Last year, four progressive prosecutors from San Francisco, Los Angeles, Contra Costa County and San Joaquin County formed a group called the Prosecutors Alliance of California to advocate for criminal justice reform efforts, such as ending capital punishment.
The group’s executive director, Cristine Soto DeBerry, said in a phone interview Wednesday that she supports the panel’s recommendation to repeal the death penalty.
DeBerry pointed to studies showing that capital punishment doesn’t provide effective deterrence against murder and that the process is extremely expensive and prolonged in California.
“We’d be wiser to use the resources that support the death penalty to support victims and prevent violent crime from happening in the first place,” DeBerry said.
Across the nation, 23 states and the District of Columbia have abolished the death penalty. Three states, including California, have moratoriums that have temporarily halted executions. In July, the Biden administration also imposed a temporary stay on federal executions, reversing the prior Trump administration policy.

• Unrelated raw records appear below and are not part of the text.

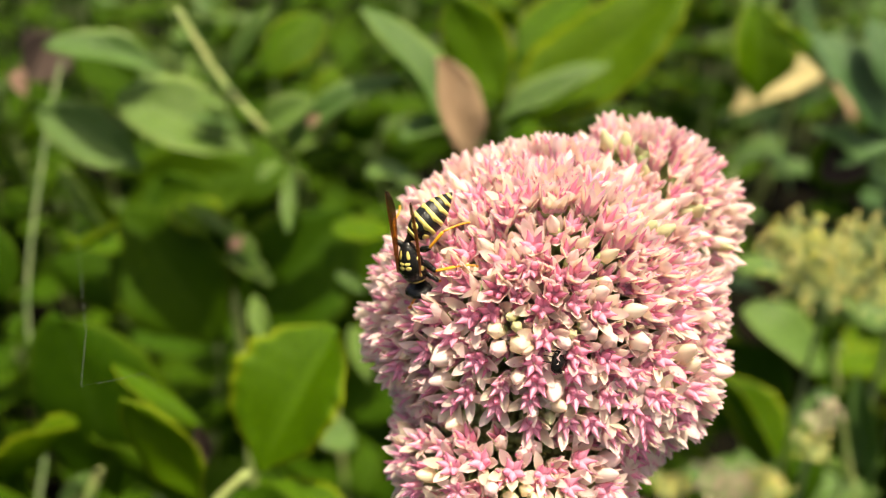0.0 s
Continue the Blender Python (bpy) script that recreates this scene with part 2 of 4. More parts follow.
def leaf_mesh(name, mat, width, fold, curl, scallops, seed, thick=0.018, point=1.0, belly=1.12):
    """A fleshy blade of length 1 along x, its upper face towards z."""
    rnd = random.Random(seed)
    n, k = 36, 8
    lobes = [rnd.uniform(0.15, 1.0) for _ in range(9)]
    lean = rnd.uniform(-0.05, 0.05)
    top, low, edge, way = [], [], [], []
    for i in range(n + 1):
        t = i / n
        w = 0.5 * width * (math.sin(math.pi * min(1.0, t ** belly) * 0.985 + 0.02) ** (0.62 * point)) * (0.35 + 0.65 * min(1, t / 0.3))
        w *= 1 + scallops * lobes[int(t * 7.5)] * (0.5 - 0.5 * math.cos(2 * math.pi * t * 7.5)) * (1 if 0.2 < t < 0.97 else 0)
        for j in range(k + 1):
            s = 2 * j / k - 1
            y = w * s + lean * math.sin(math.pi * t)
            z = fold * abs(w * s) ** 1.3 + curl * (t * t - 0.35 * t) + 0.035 * math.sin(5 * t + 2.5 * s + seed) * abs(s) + 0.012 * math.sin(13 * t - 4 * s + 2 * seed) * abs(s)
            h = thick * (1 - 0.72 * abs(s) ** 3) * (0.5 + 0.5 * math.sin(math.pi * min(1, t * 0.9 + 0.1)))
            groove = 0.010 * math.exp(-(s / 0.12) ** 2)
            top.append((t, y, z + h - groove))
            low.append((t, y, z - h - groove * 1.2))
            edge.append(max(abs(s), 0.0))
            way.append(t)
    faces = []
    m = (n + 1) * (k + 1)
    for i in range(n):
        for j in range(k):
            a, b, c, d = i * (k + 1) + j, (i + 1) * (k + 1) + j, (i + 1) * (k + 1) + j + 1, i * (k + 1) + j + 1
            faces.append((a, b, c, d))
            faces.append((m + d, m + c, m + b, m + a))
        for j in (0, k):
            a, b = i * (k + 1) + j, (i + 1) * (k + 1) + j
            faces.append((a, m + a, m + b, b) if j == 0 else (b, m + b, m + a, a))
    for i in (0, n):
        for j in range(k):
            a, b = i * (k + 1) + j, i * (k + 1) + j + 1
            faces.append((b, m + b, m + a, a) if i == 0 else (a, m + a, m + b, b))
    return mesh_of(name, top + low, faces, mat, way + way, edge + edge)


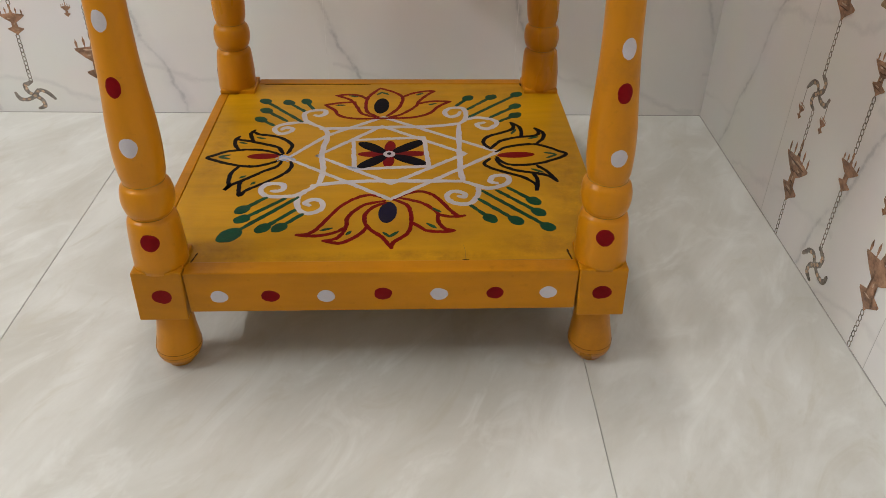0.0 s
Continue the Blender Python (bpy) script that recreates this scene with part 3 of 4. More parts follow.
PINK = [
    [(-2,-168.7),(-10,-170.6),(-19,-170.3),(-28.7,-167.2),(-36,-161.5),(-42.4,-154.6),(-46.2,-153.3),(-51.7,-157.8),(-55.3,-156.5),(-54.4,-149.8),(-50,-144.8),(-43.8,-141.8),(-51,-139.7),(-52,-134.9),(-46.6,-130.5),(-35.7,-129.3),(-25.7,-130.5),(-19.7,-130.3),(-18.7,-123.4),(-15.6,-117),
     (-12.4,-112.5),(-8.3,-115.8),(-4.4,-122.8),(-1.9,-129.6),(3.5,-127.7),(12,-124.8),(21,-125.8),(25.7,-130.7),(15.8,-136.4),(21.6,-137.5),(28.3,-139.2),(37,-142),(34,-146.5),(27.2,-146.7),(21.9,-151),(17.3,-157.7),(12.9,-163.5),(4.4,-167.6)],
]
STAMENS = [
    [(-21.2,-141),(-13.1,-149.2),(-4.5,-164)],
    [(-7.6,-133.2),(-6.3,-144.4),(-4.5,-165)],
    [(6,-137.1),(0.3,-146.4),(-3.4,-165)],
    [(16.5,-148.2),(6.3,-155.2),(-2.5,-167)],
    [(-32.3,-153.8),(-20.7,-159.2),(-4,-166)],
    [(-19.8,-159.6),(-13.5,-164.3),(-8.6,-166.6)],
]
# folds and paler brush marks in the petals
FOLDS = [
    [(-44,-142),(-29,-147),(-14,-159)],
    [(-20,-131),(-15,-143),(-9,-156)],
    [(-2,-130),(-2.5,-140),(-3.5,-150)],
    [(15.8,-136.6),(7,-144),(0,-156)],
    [(-41,-155),(-30,-163.5),(-16,-168.5)],
]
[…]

In its report, the panel acknowledged that ending capital punishment in California “is a difficult goal” so it laid out several recommended steps that can be taken in the interim. Those steps include having the governor grant clemency to commute death sentences, having the attorney general settle pending legal challenges against death sentences and having county district attorneys recall death penalty cases for resentencing.
The report also recommends legislative reforms, including changing a law that allows accomplices who did not personally kill someone but took part in a felony that involves murder to be sentenced to death. It also suggests state lawmakers make retroactive a 2020 state law that bans convictions based on race, give judges more discretion to dismiss enhancements in death penalty cases and create a process to remove prisoners deemed permanently mentally incompetent from death row.
Governor Newsom’s office did not respond to a request for comment Wednesday.
A spokesperson for California Attorney General Rob Bonta, who has publicly declared his opposition to capital punishment, said, “We look forward to reviewing the report and continuing to engage with the committee in its important work on behalf of the State of California.”
Members of the Committee on Revision of the Penal Code include chairman Michael Romano of Stanford Law School, Assembly member Alex Lee of San Jose, state Senator Nancy Skinner of Berkeley, retired Los Angeles Superior Court Judge Peter Espinoza, retired U.S. District Judge Thelton Henderson, retired California Supreme Court Justice Carlos Moreno and professor Priscilla Ocen of Loyola Law School in Los Angeles.
The state currently has 697 inmates on death row. California has carried out 13 executions since the death penalty was reinstated in 1978. The most recent execution of Clarence Ray Allen took place in 2006.